By Debbie Gregory.
The confession of an Air Force veteran and federal contractor who has been accused of leaking classified information may not be admissible in court.
A legal technicality may prevent prosecutors from using the admission of Reality Winner, the former Air Force linguist who stands charged of copying a classified report and mailing it to a leak-friendly news site.
Although Winner admitted that she had leaked the documents, her defense attorneys are now asking a federal judge to suppress any comments she made during the interview because the FBI agents who heard her confession never gave her a Miranda warning.

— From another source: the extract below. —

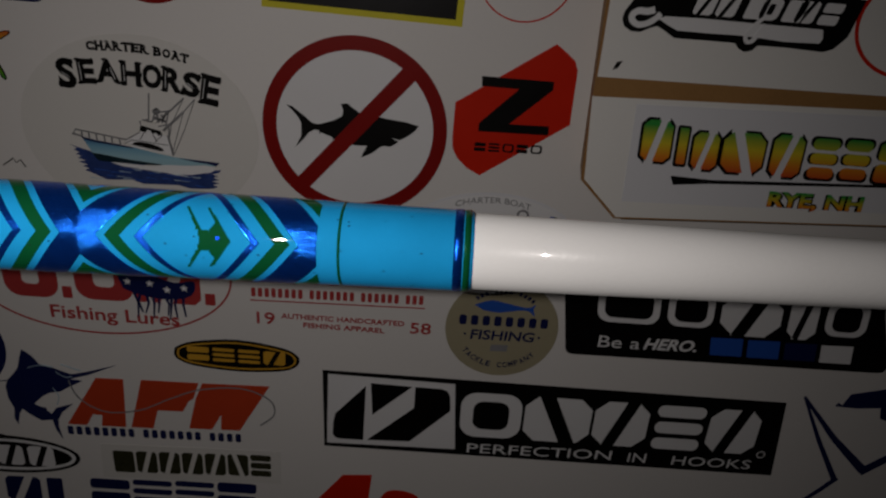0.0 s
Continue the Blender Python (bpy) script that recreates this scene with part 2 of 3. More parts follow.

Even though Winner had not been formally arrested at that point, she believed she was under arrest as she was being questioned in her apartment, noting that the agents were standing in front of the door.
According to her attorneys, Winner was never told she was free to leave, nor was she advised as to her arrest status.
“Indeed, when she specifically asked whether she was under arrest, the agents told her they did not know the answer to that ‘yet,’” her attorneys claim.
Winner has entered a plea of not guilty to charges that she illegally retained and transmitted national defense information. And while authorities have not publicly discussed what that information was or to whom Winner transmitted it to, it seems fairly obvious.
Winner was denied bail shortly after her arrest and is currently in jail awaiting trial.
Winner’s case is the first leak prosecution the Trump administration has brought under the Espionage Act.. The Miranda rights argument made by her defense adds a potentially significant early wrinkle in what is almost sure to be a complex case.
The case has now been scheduled for March 2018. If convicted, Winner could face up to 10 years in prison.